**CHALLENGE**
Word for word, print each line of the listing below; pictures stay out.

**RAW DATA**

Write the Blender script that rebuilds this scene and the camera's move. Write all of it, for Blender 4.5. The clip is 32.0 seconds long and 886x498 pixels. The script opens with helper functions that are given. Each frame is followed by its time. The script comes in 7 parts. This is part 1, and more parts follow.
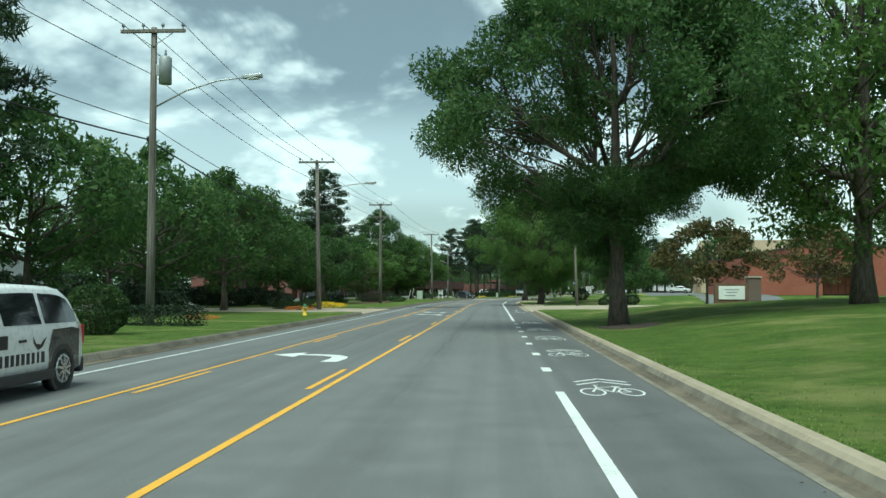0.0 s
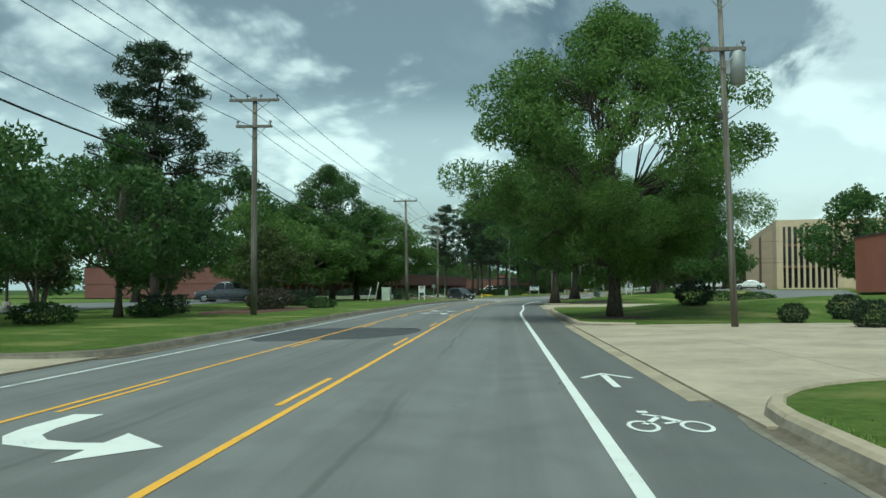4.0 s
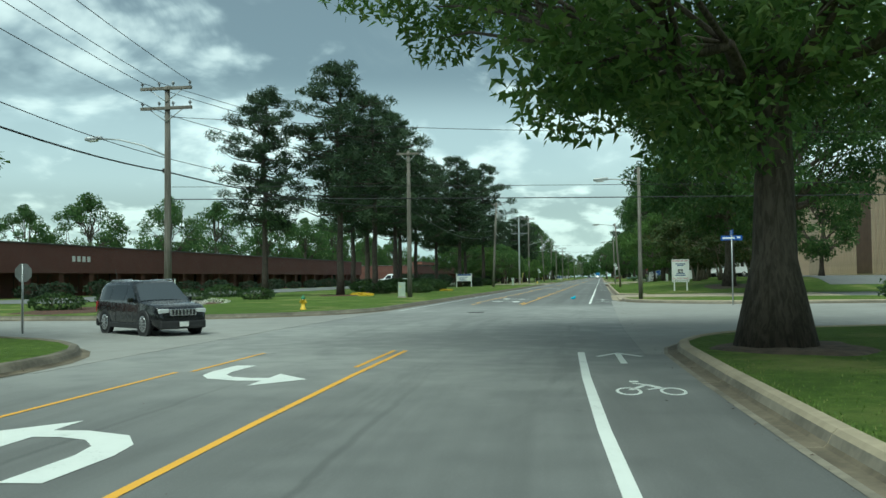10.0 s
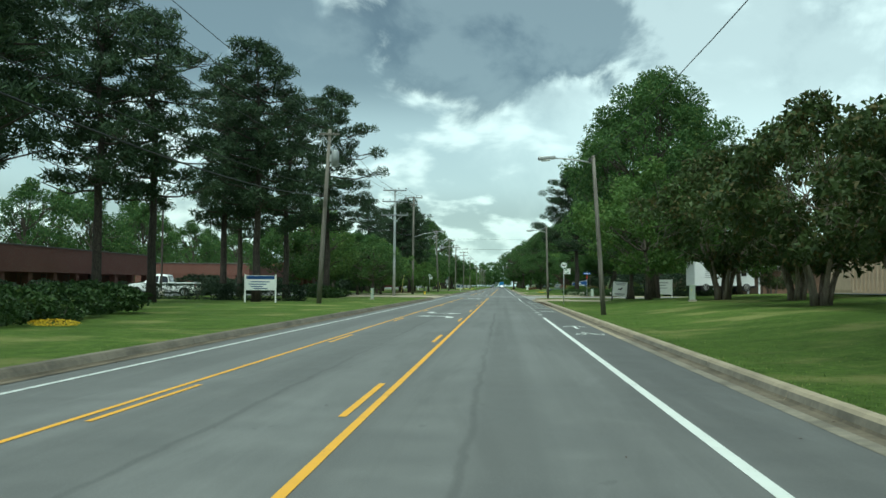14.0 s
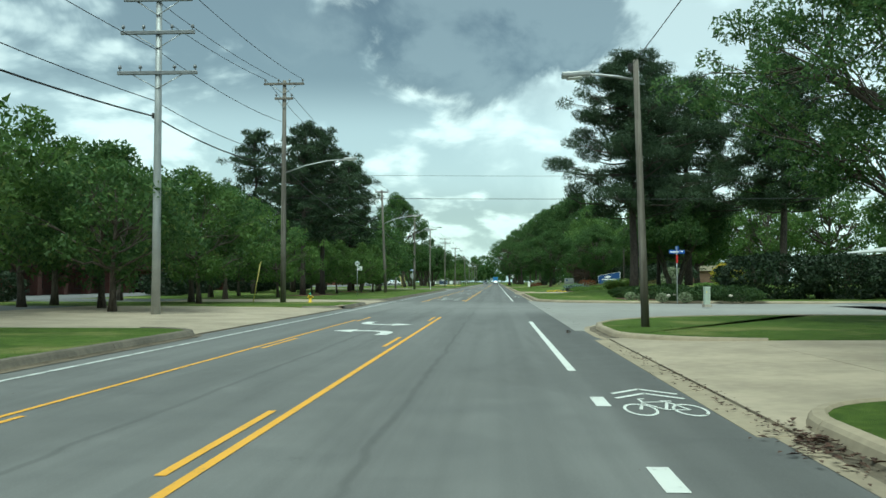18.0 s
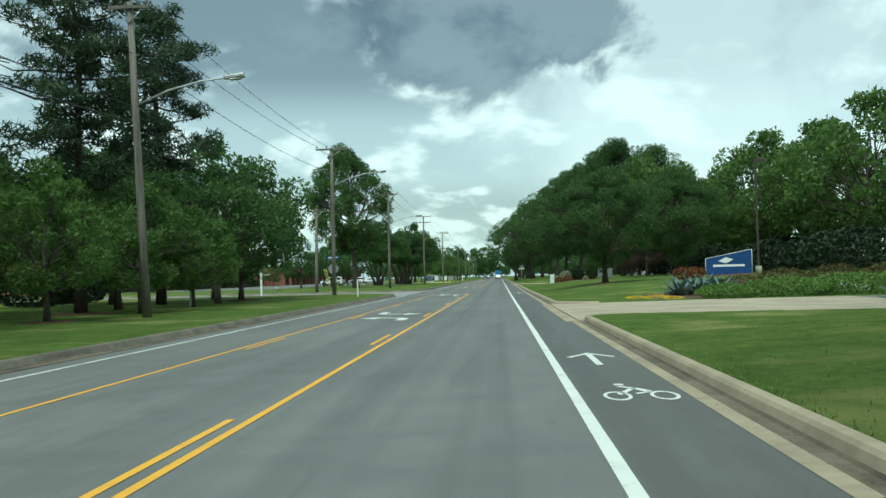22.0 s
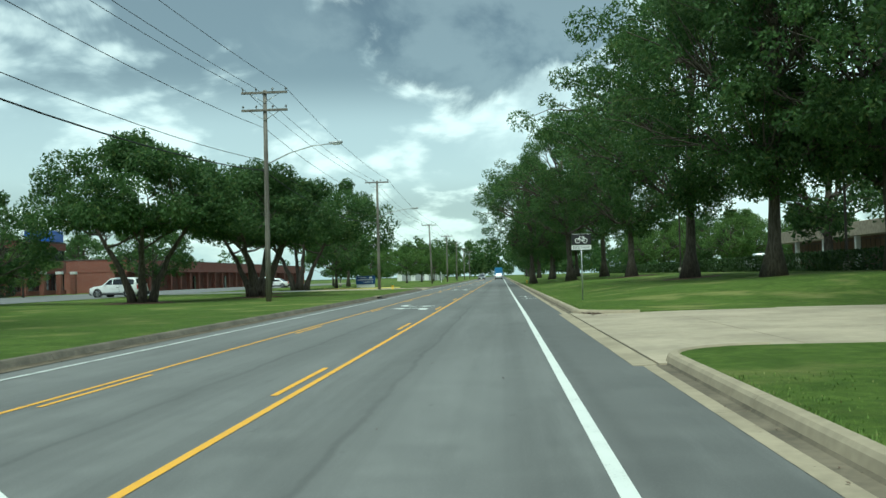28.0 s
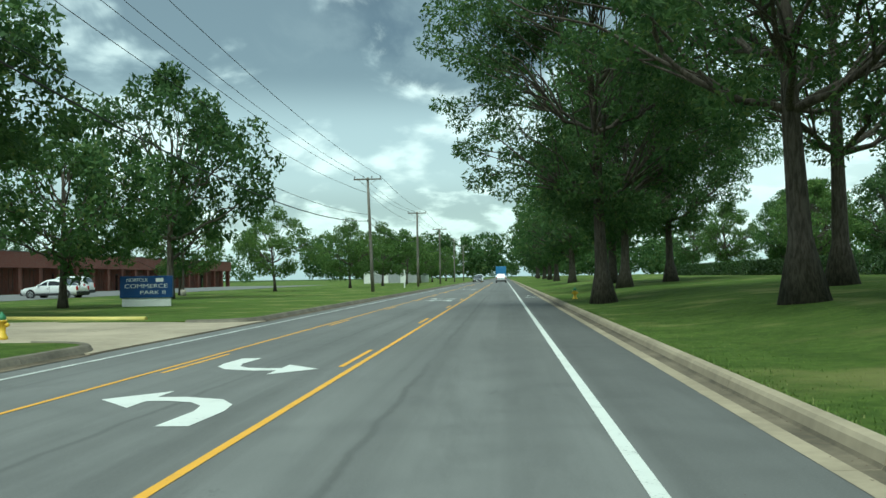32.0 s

**EXPECTED ANSWER**
Write the Blender script that rebuilds this scene and the camera's move. Write all of it, for Blender 4.5. The clip is 32.0 seconds long and 886x498 pixels. The script opens with helper functions that are given. Each frame is followed by its time. The script comes in 7 parts. This is part 1, and more parts follow.
0.0 s
4.0 s
10.0 s
14.0 s
18.0 s
22.0 s
28.0 s
32.0 s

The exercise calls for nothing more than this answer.